**DIRECTIVE:**
Locate the word "with" in the data below, then copy every line that holds it.

**MATERIAL PROVIDED:**
<<<<
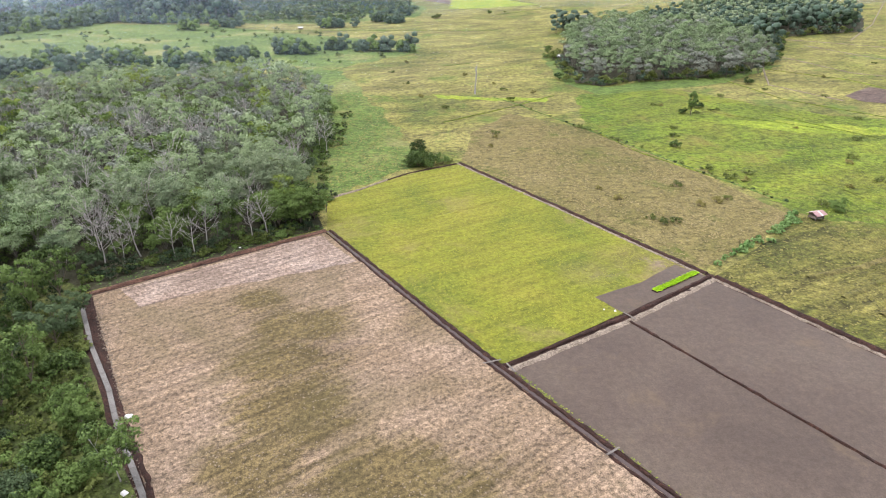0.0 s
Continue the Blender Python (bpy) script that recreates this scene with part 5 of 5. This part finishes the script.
def slope_sheet(w, run, rise, over, thick, side, ridge_z, ribs=0):
    """One roof slope of corrugated sheet, from the ridge down to the eaves; side is 1 or -1."""
    n = max(2, ribs)
    bm = bmesh.new()
    rows = []
    for face in (0, 1):
        for k, (yy, zz) in enumerate(((0.0, ridge_z), (side * (run + over), ridge_z - rise * (run + over) / run))):
            row = []
            for i in range(n + 1):
                up = 0.03 * (i % 2) if ribs else 0.0
                row.append(bm.verts.new((-w / 2 + w * i / n, yy, zz + up - face * thick)))
            rows.append(row)
    for i in range(n):
        bm.faces.new((rows[0][i], rows[0][i + 1], rows[1][i + 1], rows[1][i]))
        bm.faces.new((rows[2][i], rows[3][i], rows[3][i + 1], rows[2][i + 1]))
        bm.faces.new((rows[1][i], rows[1][i + 1], rows[3][i + 1], rows[3][i]))
    for a, b in ((0, 0), (n, n)):
        bm.faces.new((rows[0][a], rows[1][a], rows[3][a], rows[2][a]))
    bmesh.ops.recalc_face_normals(bm, faces=bm.faces[:])
    return bm


def gable_wall(w, d, h, rise):
    """House body with two gables."""
    bm = bmesh.new()
    v = [bm.verts.new(p) for p in ((-w / 2, -d / 2, -1), (w / 2, -d / 2, -1), (w / 2, d / 2, -1), (-w / 2, d / 2, -1), (-w / 2, -d / 2, h), (w / 2, -d / 2, h), (w / 2, d / 2, h), (-w / 2, d / 2, h), (-w / 2, 0, h + rise), (w / 2, 0, h + rise))]
    for f in ((0, 1, 5, 4), (2, 3, 7, 6), (1, 2, 6, 9, 5), (3, 0, 4, 8, 7), (4, 5, 9, 8), (6, 7, 8, 9), (3, 2, 1, 0)):
        bm.faces.new([v[i] for i in f])
    bmesh.ops.recalc_face_normals(bm, faces=bm.faces[:])
    return bm


def house(x, y, w, d, turn, wall_kind, roof_kind, label):
    h, rise = 3.2, d * 0.24
    top = tagged(new("house"), label, "house", "village houses")
    top.matrix_basis = pose(x, y, float(height(x, y)), 0, 0, turn)
    part("wall", gable_wall(w, d, h, rise), (WHITE_WALL, BROWN_WALL, GREEN_WALL)[wall_kind], top)
    roof_mat = (ZINC, ROOF_GREY, RUST, ROOF_PINK)[roof_kind]
    for side in (1, -1):
        part("roof", slope_sheet(w + 1.0, d / 2, rise, 0.7, 0.12, side, h + rise + 0.16, 8), roof_mat, top)
    door = part("door", box(1.0, 0.10, 2.05, w * 0.08, -d / 2 - 0.03, 0, 0.02), TIMBER, top)
    part("door_handle", box(0.06, 0.05, 0.16, w * 0.08 + 0.38, -d / 2 - 0.10, 1.0, 0.01), ZINC, door)
    for k in (-0.34, -0.16, 0.30):
        win = part("window", box(1.3, 0.08, 1.2, w * k, -d / 2 - 0.03, 1.0, 0.02), PLANK, top)
        part("pane", box(1.1, 0.03, 1.0, w * k, -d / 2 - 0.075, 1.1), GLASS_DARK, win)
    return top


LABELS = {(0, 0): "white house with a pale metal roof among trees", (1, 1): "brown board house with a grey roof", (2, 2): "green painted house with a rusty roof", (0, 1): "white house with a grey roof",
          (0, 2): "white house with a rusty brown roof", (0, 3): "large white house with a faded red roof"}
for x, y, w, d, turn, a, b in HOUSES:
    house(x, y, w, d, turn, a, b, LABELS[(a, b)])


def field_hut(name, x, y, w, d, h, turn, roof_mat, label, strip=False, walls=True):
    """A small hut on posts with a floor, board walls and a metal roof."""
    top = tagged(new(name), label, "hut")
    top.matrix_basis = pose(x, y, float(land(x, y)), 0, 0, turn)
    for sx in (-1, 1):
        for sy in (-1, 1):
            part("post", box(0.14, 0.14, h + 0.3, sx * (w / 2 - 0.15), sy * (d / 2 - 0.15), -0.2, 0.02), TIMBER, top)
    part("floor_deck", box(w - 0.1, d - 0.1, 0.1, 0, 0, 0.55, 0.01), PLANK, top)
    rise = d * 0.22
    if walls:
        part("back_wall", box(w - 0.4, 0.06, h - 0.75, 0, d / 2 - 0.2, 0.65), BROWN_WALL, top)
        for sx in (-1, 1):
            part("side_wall", box(0.06, d - 0.5, (h - 0.75) * 0.6, sx * (w / 2 - 0.2), 0, 0.65), BROWN_WALL, top)
    part("ridge_beam", box(w + 0.3, 0.12, 0.12, 0, 0, h + rise - 0.16), TIMBER, top)
    for side in (1, -1):
        s = part("roof_sheet", slope_sheet(w + 0.7, d / 2, rise, 0.4, 0.04, side, h + rise, 14), roof_mat, top)
        if strip:
            sheet = slope_sheet(w * 0.17, d / 2, rise, 0.42, 0.03, side, h + rise + 0.06, 4)
            bmesh.ops.translate(sheet, vec=(w * (-0.12 if side > 0 else 0.02), 0, 0), verts=sheet.verts)
            part("pale_sheet", sheet, ZINC, s, "pale patched roof sheet")
    return top


field_hut("field_shed", 97.2, 155.4, 3.2, 2.6, 1.7, 24, RUST, "little field shed with rusty pink roof and white strips", True)
field_hut("field_hut", 202, 247.5, 2.8, 2.0, 1.6, 15, ROOF_GREY, "small hut with a pale roof by the far paddies", False)
field_hut("field_hut", 271, 325, 5.6, 3.4, 2.3, -20, ROOF_GREY, "long open hut with pale metal roof at the wood", True, False)
field_hut("field_hut", 286, 421, 3.6, 2.4, 1.8, 10, ZINC, "white-roofed hut in the eastern fields")
field_hut("field_hut", 66, 396, 4.0, 3.0, 2.2, 5, ZINC, "tiny pale hut under a tree at the grove")
field_hut("field_hut", -397, 555, 10, 5, 2.6, 12, ZINC, "long pale-roofed hut by the western meadow")
field_hut("field_hut", -120, 552, 3.4, 2.2, 1.6, 0, ZINC, "small white hut beside the far track")

# concrete path of cast slabs along the tan field
path = tagged(new("concrete_path"), "narrow grey concrete path of cast slabs", "path", kind="structure")
pts = [(-69.5, 106), (-65, 99), (-62, 94.2), (-57, 87.4), (-52.6, 81.4), (-49, 75.6), (-46, 71), (-40, 62.8), (-38, 60), (-31.5, 48), (-14, 17)]
lens = [math.hypot(b[0] - a[0], b[1] - a[1]) for a, b in zip(pts, pts[1:])]
slab_bm = box(0.8, 1.94, 0.22, 0, 0, 0, 0.03)
slab_me = bpy.data.meshes.new("slab")
slab_bm.to_mesh(slab_me)
slab_bm.free()
slab_me.materials.append(CONCRETE)
s = 0.0
while s < sum(lens):
    i, r = 0, s
    while r > lens[i]:
        r -= lens[i]
        i += 1
    (x1, y1), (x2, y2) = pts[i], pts[i + 1]
    k = r / lens[i]
    slab = new("slab", slab_me)
    slab.parent = path
    slab.matrix_basis = pose(x1 + (x2 - x1) * k, y1 + (y2 - y1) * k, 0.04 + 0.03 * noise.noise((s, 1, 2)), 1.2 * noise.noise((s, 5, 0)), 0, math.degrees(math.atan2(y2 - y1, x2 - x1)) - 90)
    s += 1.97

# seedling bed
bed = tagged(new("seedling_bed"), "raised bed of bright green rice seedlings", "seedbed")
a, b = Vector((43.2, 114.9, 0)), Vector((54.7, 123.5, 0))
mid, ang = (a + b) / 2, math.degrees(math.atan2(b.y - a.y, b.x - a.x))
bed.matrix_basis = pose(mid.x, mid.y, 0.1, 0, 0, ang)
part("soil", box((b - a).length + 0.3, 1.5, 0.22, 0, 0, 0, 0.06), DARK_EARTH, bed)
r = np.random.default_rng(5)
n = 2600
px, py = r.uniform(-(b - a).length / 2, (b - a).length / 2, n), r.uniform(-0.66, 0.66, n)
base = np.stack([px, py, np.full(n, 0.2)], -1)
az = r.uniform(0, 6.283, n)
w = np.stack([np.cos(az), np.sin(az), np.zeros(n)], -1) * 0.07
tip = base + np.stack([r.normal(0, 0.2, n), r.normal(0, 0.2, n), r.uniform(0.10, 0.22, n)], -1)
v = np.stack([base - w, base + w, tip + w * 0.7, tip - w * 0.7], 1).reshape(-1, 3)
tagged(part("seedlings", mesh_of("seedlings", [(v, np.arange(4 * n).reshape(-1, 4))], SEEDBED), SEEDBED, bed), kind="stuff")


def plank(x, y, z, long, turn, label):
    ob = tagged(new("plank_bridge"), label, "plank")
    ob.matrix_basis = pose(x, y, z, 0, 0, turn)
    part("board", box(long, 0.15, 0.05, 0, 0.09, 0, 0.01), PLANK, ob)
    part("board", box(long * 0.94, 0.14, 0.05, 0.05, -0.09, 0.01, 0.01), PLANK, ob)


plank(8.3, 89.2, 0.52, 3.4, 20, "grey planks laid across the channel")
plank(11.3, 87.6, 0.50, 2.8, -62, "grey planks laid across the small ditch")
plank(35.3, 104.6, 0.50, 3.0, -55, "grey planks laid across the ditch by the bund")
plank(23.6, 68.0, 0.50, 2.6, 35, "grey planks laid across the channel")


def tarp(name, x, y, w, d, h, turn, label):
    """A crumpled white sheet lying on something."""
    xs, ys = np.linspace(-w / 2, w / 2, 9), np.linspace(-d / 2, d / 2, 9)

    def lump(gx, gy):
        out = np.zeros_like(gx)
        for i in range(gx.shape[0]):
            for j in range(gx.shape[1]):
                e = max(abs(gx[i, j]) / (w / 2), abs(gy[i, j]) / (d / 2))
                out[i, j] = h * (1 - e ** 3) + 0.12 * noise.noise((gx[i, j] * 2.2 + x, gy[i, j] * 2.2, y)) * (1 - e)
        return out
    me = mesh_of(name, [grid_mesh(xs, ys, lump)], TARP, True)
    ob = tagged(new(name, me), label, "sheet")
    ob.matrix_basis = pose(x, y, 0.06, 0, 0, turn)
    return ob


tarp("white_sheet", -46.6, 75.0, 1.2, 0.8, 0.4, 20, "crumpled white plastic sheet on dark ashes")
tarp("white_sheet", -40.4, 60.2, 0.8, 0.9, 0.4, 60, "white sack heap beside the concrete path")
tarp("white_bag", 33.2, 106.9, 0.5, 0.4, 0.3, 10, "small white bag on the ditch bank")
tarp("white_bag", 31.2, 107.4, 0.4, 0.35, 0.25, 50, "small yellowish bag on the ditch bank")
tarp("white_bag", -47.8, 135.2, 0.5, 0.35, 0.25, 30, "white scrap lying at the forest edge")
for k, (x, y) in enumerate(((89.6, 75.2), (90.4, 74.2), (88.6, 76.0), (78, 92.6), (79.4, 91.2))):
    tarp("white_bag", x, y, 0.6, 0.5, 0.25, 40 * k, "white bag dropped on the paddy bank")

# rubble along the path, and ashes round the sheet
r = np.random.default_rng(9)
vs, fs, off = [], [], 0
for _ in range(420):
    k = r.uniform(0, 1)
    x, y = -70 + 34 * k + r.normal(0, 0.5) + 1.0, 109 - 55 * k + r.normal(0, 0.5) + 0.6
    s = r.uniform(0.06, 0.22)
    vs.append(shapes[int(r.integers(8))] * s + (x, y, 0.1))
    fs.append(ico_f + off)
    off += len(vs[-1])
rubble = new("rubble", mesh_of("rubble", [(np.concatenate(vs), np.concatenate(fs))], PALE_EARTH))
tagged(rubble, "broken pale stones along the path", "rubble", kind="stuff")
>>>>
**COMPLETE ANSWER:**
Continue the Blender Python (bpy) script that recreates this scene with part 5 of 5. This part finishes the script.
    """House body with two gables."""
LABELS = {(0, 0): "white house with a pale metal roof among trees", (1, 1): "brown board house with a grey roof", (2, 2): "green painted house with a rusty roof", (0, 1): "white house with a grey roof",
          (0, 2): "white house with a rusty brown roof", (0, 3): "large white house with a faded red roof"}
    """A small hut on posts with a floor, board walls and a metal roof."""
field_hut("field_shed", 97.2, 155.4, 3.2, 2.6, 1.7, 24, RUST, "little field shed with rusty pink roof and white strips", True)
field_hut("field_hut", 202, 247.5, 2.8, 2.0, 1.6, 15, ROOF_GREY, "small hut with a pale roof by the far paddies", False)
field_hut("field_hut", 271, 325, 5.6, 3.4, 2.3, -20, ROOF_GREY, "long open hut with pale metal roof at the wood", True, False)